■ **WORK REQUIRED**
Only one span of the listing below is wanted: the lines from the one with "curve.update()" through the one with "scene.view_settings.keyframe_insert(path, frame=frame(t))", reproduced exactly, both ends kept.

━━ MATERIAL SHOWN

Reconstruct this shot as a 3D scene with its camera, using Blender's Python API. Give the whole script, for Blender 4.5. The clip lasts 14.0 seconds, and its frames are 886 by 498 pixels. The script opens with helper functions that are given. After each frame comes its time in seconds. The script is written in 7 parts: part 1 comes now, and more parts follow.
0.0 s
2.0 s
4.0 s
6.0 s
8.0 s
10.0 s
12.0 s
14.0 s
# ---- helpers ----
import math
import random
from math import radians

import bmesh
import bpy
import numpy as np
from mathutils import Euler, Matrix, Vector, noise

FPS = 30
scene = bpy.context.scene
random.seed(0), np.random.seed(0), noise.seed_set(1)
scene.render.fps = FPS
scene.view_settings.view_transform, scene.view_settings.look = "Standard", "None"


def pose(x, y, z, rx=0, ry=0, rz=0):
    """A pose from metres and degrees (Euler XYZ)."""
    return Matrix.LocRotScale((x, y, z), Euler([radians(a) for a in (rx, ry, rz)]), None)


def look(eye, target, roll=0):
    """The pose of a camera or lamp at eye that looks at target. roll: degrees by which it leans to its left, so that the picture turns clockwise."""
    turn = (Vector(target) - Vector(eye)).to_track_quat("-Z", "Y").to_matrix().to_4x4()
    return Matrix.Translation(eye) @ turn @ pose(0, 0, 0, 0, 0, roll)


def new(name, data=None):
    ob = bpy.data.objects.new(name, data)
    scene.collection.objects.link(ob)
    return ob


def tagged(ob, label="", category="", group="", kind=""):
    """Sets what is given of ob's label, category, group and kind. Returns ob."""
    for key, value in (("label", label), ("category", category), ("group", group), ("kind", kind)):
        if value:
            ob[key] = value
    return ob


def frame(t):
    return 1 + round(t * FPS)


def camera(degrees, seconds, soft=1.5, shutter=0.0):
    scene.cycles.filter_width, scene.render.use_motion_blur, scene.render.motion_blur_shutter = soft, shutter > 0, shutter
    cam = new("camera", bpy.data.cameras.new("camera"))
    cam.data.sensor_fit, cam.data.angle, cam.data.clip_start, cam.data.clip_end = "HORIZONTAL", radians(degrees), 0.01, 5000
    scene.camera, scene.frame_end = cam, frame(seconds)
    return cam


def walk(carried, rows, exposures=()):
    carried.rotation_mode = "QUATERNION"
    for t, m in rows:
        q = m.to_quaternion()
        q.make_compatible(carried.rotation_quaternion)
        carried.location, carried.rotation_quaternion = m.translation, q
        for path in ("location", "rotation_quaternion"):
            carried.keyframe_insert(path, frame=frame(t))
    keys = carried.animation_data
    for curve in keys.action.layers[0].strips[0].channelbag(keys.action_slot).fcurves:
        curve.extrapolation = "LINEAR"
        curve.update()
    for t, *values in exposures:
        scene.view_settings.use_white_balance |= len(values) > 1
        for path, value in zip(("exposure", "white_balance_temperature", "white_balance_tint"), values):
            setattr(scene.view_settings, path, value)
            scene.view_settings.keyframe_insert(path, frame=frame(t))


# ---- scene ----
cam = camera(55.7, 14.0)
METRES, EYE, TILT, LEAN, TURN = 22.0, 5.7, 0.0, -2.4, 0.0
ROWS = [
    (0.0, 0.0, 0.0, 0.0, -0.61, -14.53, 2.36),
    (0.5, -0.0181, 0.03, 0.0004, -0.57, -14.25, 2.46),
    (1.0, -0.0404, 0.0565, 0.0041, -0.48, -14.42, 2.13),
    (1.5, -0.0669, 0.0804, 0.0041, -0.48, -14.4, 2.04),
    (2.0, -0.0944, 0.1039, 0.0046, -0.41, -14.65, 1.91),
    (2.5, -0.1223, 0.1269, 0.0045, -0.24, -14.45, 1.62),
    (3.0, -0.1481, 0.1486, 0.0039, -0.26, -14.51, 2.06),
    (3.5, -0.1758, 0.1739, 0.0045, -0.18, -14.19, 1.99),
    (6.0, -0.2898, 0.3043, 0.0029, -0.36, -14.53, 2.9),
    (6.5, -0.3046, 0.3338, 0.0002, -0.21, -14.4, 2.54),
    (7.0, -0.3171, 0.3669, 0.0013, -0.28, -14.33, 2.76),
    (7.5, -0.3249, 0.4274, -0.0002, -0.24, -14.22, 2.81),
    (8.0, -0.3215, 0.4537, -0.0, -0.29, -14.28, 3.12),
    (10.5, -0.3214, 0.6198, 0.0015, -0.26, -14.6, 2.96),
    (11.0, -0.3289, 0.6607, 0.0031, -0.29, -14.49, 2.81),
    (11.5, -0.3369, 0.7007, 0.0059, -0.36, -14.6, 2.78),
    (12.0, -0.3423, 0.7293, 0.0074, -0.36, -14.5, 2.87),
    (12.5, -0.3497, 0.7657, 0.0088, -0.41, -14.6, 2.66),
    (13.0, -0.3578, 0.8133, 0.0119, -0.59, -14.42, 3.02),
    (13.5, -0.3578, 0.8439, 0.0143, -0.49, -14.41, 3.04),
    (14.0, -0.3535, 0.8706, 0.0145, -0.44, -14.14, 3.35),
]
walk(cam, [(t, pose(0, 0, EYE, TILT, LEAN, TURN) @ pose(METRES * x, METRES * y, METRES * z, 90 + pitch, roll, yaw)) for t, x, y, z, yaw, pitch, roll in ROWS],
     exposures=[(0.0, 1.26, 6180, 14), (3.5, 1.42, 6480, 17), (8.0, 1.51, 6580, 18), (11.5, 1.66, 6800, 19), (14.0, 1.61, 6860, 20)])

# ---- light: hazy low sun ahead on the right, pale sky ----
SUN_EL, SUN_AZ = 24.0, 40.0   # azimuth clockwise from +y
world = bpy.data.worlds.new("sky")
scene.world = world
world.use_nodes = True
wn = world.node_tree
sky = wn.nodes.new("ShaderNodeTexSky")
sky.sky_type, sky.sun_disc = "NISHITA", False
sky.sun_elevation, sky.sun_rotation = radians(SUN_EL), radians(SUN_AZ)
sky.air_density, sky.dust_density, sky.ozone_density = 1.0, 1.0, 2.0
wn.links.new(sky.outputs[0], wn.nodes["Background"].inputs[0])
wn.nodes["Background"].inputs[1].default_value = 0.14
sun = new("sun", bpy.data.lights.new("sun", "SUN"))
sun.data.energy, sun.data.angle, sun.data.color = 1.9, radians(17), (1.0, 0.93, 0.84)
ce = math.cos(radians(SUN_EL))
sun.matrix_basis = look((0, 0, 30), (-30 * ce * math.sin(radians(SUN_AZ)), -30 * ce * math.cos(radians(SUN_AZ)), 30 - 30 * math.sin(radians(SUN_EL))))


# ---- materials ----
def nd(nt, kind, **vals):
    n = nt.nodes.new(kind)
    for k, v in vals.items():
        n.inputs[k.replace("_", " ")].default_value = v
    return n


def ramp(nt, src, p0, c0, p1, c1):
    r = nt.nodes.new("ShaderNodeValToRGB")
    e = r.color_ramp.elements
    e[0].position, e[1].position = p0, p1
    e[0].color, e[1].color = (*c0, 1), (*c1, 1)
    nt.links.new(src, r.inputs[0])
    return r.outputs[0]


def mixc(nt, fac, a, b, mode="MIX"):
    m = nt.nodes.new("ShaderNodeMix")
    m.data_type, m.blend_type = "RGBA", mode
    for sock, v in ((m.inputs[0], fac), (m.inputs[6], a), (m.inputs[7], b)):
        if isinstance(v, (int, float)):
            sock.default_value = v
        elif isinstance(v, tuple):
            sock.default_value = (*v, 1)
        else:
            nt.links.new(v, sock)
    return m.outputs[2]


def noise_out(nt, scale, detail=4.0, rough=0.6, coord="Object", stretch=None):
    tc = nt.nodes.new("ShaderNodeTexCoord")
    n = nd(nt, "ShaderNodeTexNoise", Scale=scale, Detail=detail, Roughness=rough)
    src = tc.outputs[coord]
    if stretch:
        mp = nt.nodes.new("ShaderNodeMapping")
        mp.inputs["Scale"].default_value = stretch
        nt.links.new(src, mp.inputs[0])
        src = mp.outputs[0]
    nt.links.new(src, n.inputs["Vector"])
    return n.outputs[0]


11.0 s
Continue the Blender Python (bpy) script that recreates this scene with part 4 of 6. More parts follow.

━━━━

■ **RESPONSE**
        curve.update()
    for t, *values in exposures:
        scene.view_settings.use_white_balance |= len(values) > 1
        for path, value in zip(("exposure", "white_balance_temperature", "white_balance_tint"), values):
            setattr(scene.view_settings, path, value)
            scene.view_settings.keyframe_insert(path, frame=frame(t))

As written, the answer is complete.